**** STORED DATA
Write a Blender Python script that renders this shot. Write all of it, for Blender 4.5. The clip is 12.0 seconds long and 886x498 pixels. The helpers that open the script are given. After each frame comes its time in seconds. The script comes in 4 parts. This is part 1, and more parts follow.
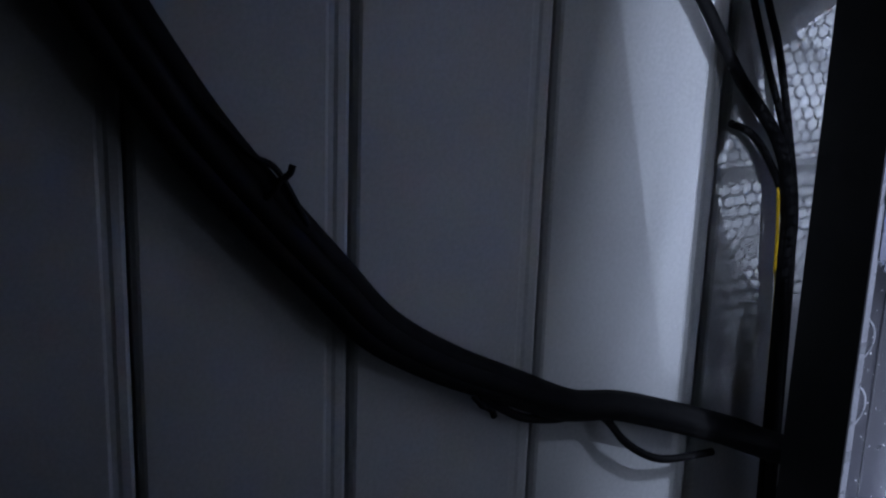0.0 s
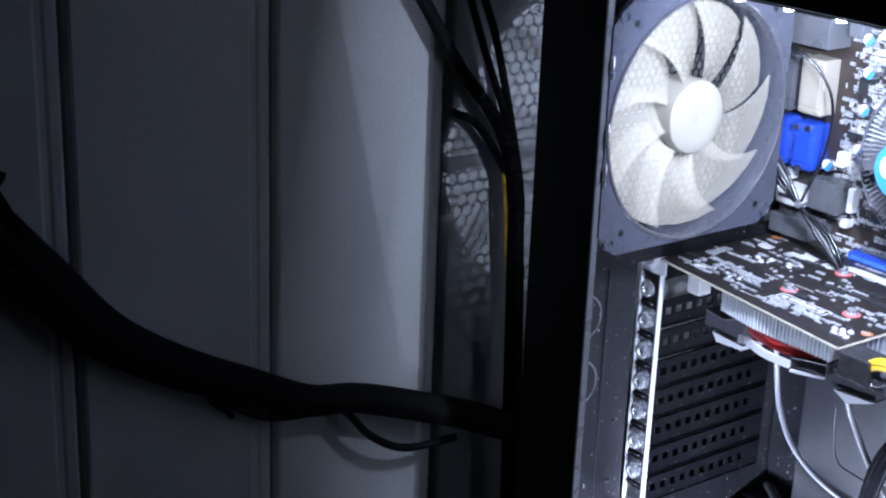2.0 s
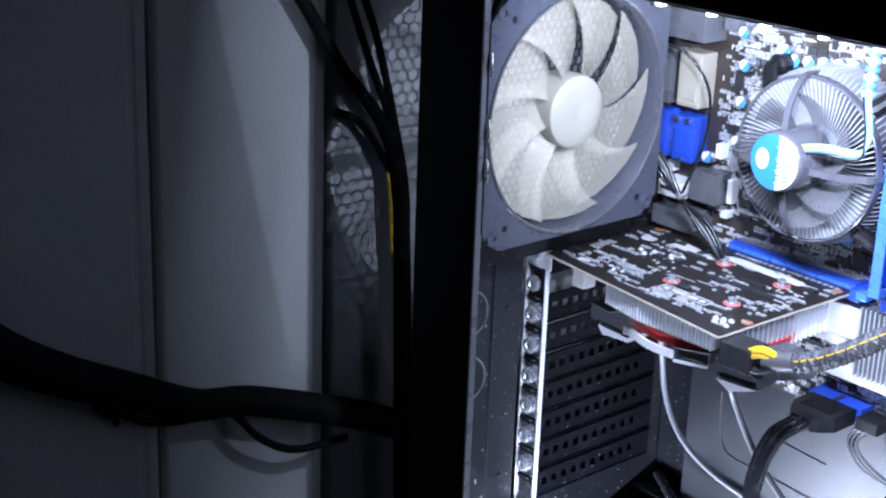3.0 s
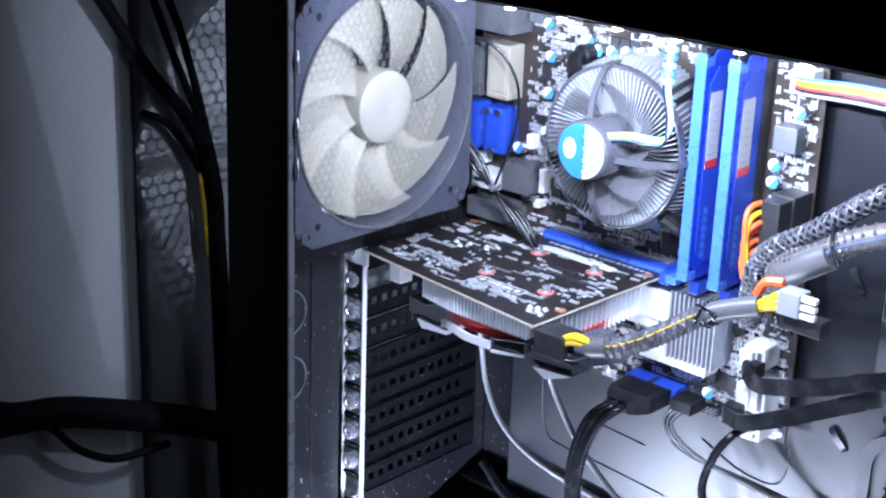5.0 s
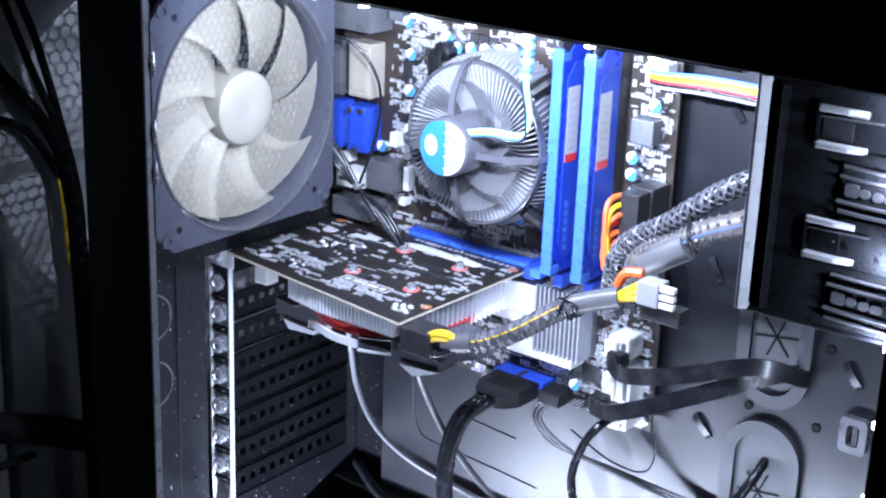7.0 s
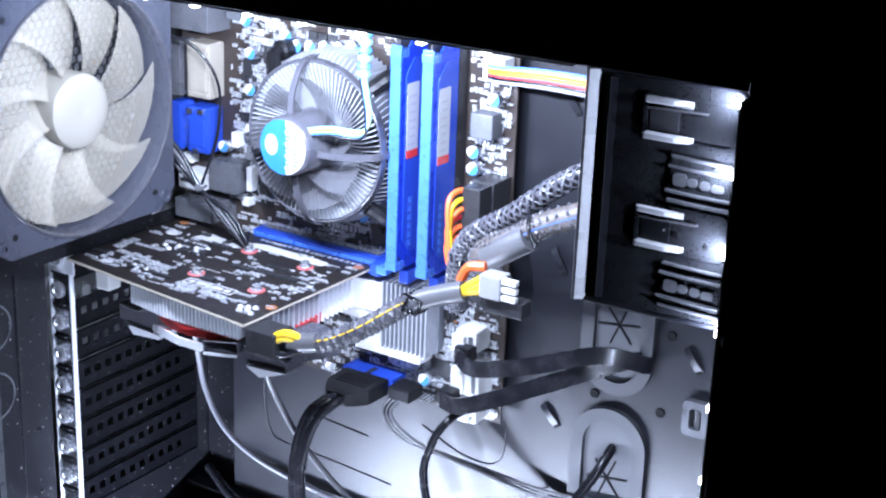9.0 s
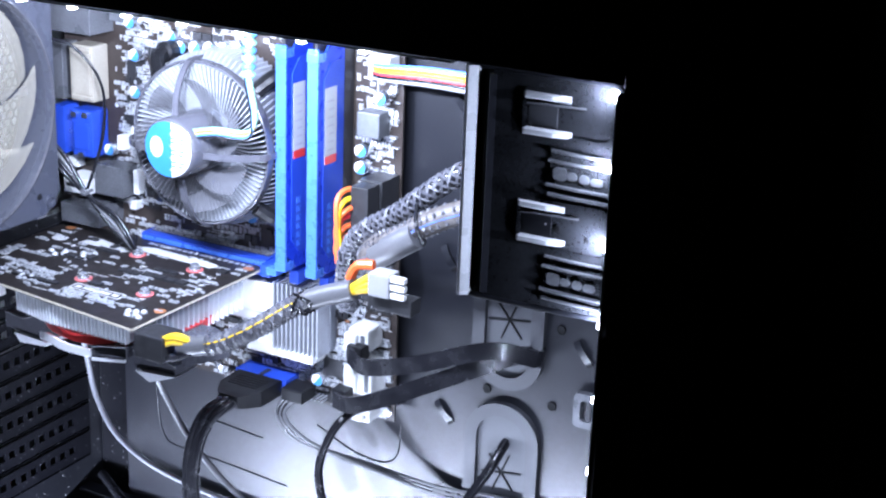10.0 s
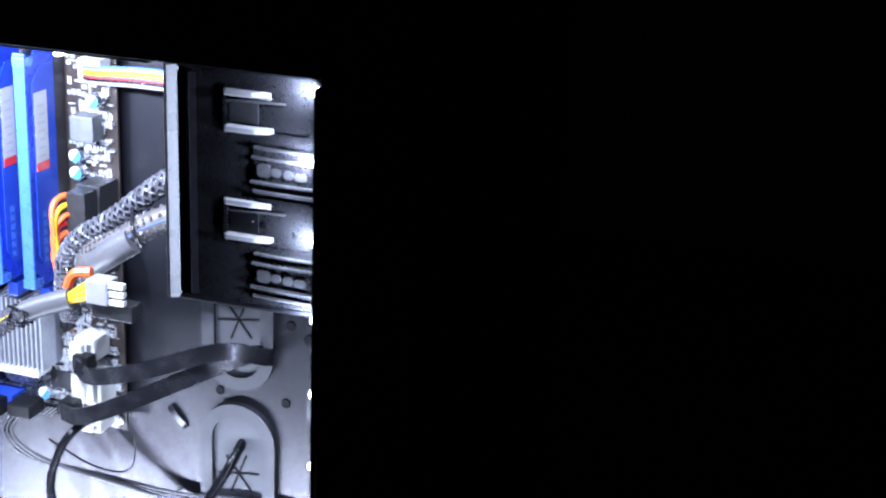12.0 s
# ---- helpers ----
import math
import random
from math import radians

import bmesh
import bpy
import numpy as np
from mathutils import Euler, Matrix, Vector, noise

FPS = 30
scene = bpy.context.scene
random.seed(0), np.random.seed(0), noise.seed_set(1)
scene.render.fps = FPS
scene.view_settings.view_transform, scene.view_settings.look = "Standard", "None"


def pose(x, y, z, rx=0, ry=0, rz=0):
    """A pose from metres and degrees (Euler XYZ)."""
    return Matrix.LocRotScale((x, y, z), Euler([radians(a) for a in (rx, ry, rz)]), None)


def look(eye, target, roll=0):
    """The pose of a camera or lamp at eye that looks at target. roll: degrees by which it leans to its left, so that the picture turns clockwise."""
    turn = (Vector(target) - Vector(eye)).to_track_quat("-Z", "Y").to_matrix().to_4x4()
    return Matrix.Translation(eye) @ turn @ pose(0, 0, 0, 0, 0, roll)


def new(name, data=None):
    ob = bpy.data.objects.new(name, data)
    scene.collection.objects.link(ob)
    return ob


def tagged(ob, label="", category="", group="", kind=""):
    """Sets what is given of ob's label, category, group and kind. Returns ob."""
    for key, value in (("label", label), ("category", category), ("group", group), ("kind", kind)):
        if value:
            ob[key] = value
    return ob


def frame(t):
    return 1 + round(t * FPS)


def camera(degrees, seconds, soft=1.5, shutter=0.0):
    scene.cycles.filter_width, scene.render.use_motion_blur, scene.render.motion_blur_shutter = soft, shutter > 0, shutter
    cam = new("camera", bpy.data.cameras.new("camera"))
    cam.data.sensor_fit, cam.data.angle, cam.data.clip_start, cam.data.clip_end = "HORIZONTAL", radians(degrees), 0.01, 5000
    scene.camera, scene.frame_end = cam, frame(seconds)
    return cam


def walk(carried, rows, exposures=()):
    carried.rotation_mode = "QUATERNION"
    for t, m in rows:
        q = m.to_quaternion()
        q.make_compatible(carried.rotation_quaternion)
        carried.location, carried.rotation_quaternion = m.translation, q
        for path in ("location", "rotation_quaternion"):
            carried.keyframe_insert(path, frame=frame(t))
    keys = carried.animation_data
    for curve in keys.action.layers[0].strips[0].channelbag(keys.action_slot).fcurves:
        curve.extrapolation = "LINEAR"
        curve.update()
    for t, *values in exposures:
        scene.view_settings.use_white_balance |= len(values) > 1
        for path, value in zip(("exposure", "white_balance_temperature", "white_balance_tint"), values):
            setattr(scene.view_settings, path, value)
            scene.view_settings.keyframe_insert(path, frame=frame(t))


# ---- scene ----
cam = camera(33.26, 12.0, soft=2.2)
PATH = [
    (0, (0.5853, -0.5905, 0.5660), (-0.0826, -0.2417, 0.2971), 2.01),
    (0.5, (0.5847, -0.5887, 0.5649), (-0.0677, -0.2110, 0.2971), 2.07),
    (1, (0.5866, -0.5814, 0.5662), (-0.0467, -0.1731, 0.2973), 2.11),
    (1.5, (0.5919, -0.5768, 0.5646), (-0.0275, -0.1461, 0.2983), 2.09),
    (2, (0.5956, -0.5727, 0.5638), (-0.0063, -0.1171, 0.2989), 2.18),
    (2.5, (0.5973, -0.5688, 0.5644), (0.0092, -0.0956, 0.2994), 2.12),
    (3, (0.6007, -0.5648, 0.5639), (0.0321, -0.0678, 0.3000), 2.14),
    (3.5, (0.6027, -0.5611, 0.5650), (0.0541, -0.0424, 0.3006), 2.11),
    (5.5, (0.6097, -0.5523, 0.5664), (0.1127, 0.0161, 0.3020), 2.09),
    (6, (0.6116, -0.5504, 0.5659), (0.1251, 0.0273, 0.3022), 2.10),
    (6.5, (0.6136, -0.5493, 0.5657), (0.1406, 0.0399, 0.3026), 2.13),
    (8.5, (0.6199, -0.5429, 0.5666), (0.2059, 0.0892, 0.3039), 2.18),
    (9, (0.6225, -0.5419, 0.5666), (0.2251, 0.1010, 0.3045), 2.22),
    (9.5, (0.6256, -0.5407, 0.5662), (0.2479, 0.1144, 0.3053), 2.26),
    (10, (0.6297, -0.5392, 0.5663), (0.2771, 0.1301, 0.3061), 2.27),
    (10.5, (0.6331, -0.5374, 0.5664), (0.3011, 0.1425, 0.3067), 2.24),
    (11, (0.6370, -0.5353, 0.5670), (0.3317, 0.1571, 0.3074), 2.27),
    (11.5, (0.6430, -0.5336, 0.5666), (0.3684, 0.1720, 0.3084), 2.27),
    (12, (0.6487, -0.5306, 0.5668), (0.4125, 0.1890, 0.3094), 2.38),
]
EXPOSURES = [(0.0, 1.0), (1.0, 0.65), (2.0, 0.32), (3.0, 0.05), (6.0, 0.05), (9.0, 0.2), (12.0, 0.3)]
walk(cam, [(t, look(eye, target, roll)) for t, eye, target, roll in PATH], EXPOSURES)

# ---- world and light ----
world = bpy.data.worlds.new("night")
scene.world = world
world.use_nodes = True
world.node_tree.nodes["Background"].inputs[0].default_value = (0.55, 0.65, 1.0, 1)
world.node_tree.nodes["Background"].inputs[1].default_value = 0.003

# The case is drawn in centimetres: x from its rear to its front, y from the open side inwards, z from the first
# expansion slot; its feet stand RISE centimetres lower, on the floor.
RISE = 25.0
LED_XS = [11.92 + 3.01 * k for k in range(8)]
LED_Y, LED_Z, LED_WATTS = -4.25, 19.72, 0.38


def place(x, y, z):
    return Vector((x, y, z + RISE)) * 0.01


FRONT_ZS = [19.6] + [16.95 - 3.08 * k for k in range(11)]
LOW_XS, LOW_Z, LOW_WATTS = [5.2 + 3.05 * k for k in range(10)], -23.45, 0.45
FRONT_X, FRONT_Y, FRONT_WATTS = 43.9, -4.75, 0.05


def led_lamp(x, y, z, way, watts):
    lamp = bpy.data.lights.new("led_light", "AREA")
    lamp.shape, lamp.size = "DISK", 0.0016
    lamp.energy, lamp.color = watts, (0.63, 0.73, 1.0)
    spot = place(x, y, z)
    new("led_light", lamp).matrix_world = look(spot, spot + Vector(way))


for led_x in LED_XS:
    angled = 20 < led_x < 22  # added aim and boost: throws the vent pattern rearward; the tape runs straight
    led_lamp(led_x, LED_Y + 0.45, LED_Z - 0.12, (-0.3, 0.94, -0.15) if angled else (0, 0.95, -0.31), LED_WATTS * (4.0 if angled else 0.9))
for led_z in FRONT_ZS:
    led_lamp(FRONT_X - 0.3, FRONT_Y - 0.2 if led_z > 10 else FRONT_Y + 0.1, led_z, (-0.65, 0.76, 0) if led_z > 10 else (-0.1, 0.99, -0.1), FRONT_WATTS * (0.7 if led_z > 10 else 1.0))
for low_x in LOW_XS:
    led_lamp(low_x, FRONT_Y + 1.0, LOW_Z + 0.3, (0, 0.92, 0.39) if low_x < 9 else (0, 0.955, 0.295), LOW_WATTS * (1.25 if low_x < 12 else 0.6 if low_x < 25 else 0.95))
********
### PROBLEM TO WORK ON
Extract lines where the string "Euler" occurs.

### EXPECTED ANSWER
from mathutils import Euler, Matrix, Vector, noise
    """A pose from metres and degrees (Euler XYZ)."""
    return Matrix.LocRotScale((x, y, z), Euler([radians(a) for a in (rx, ry, rz)]), None)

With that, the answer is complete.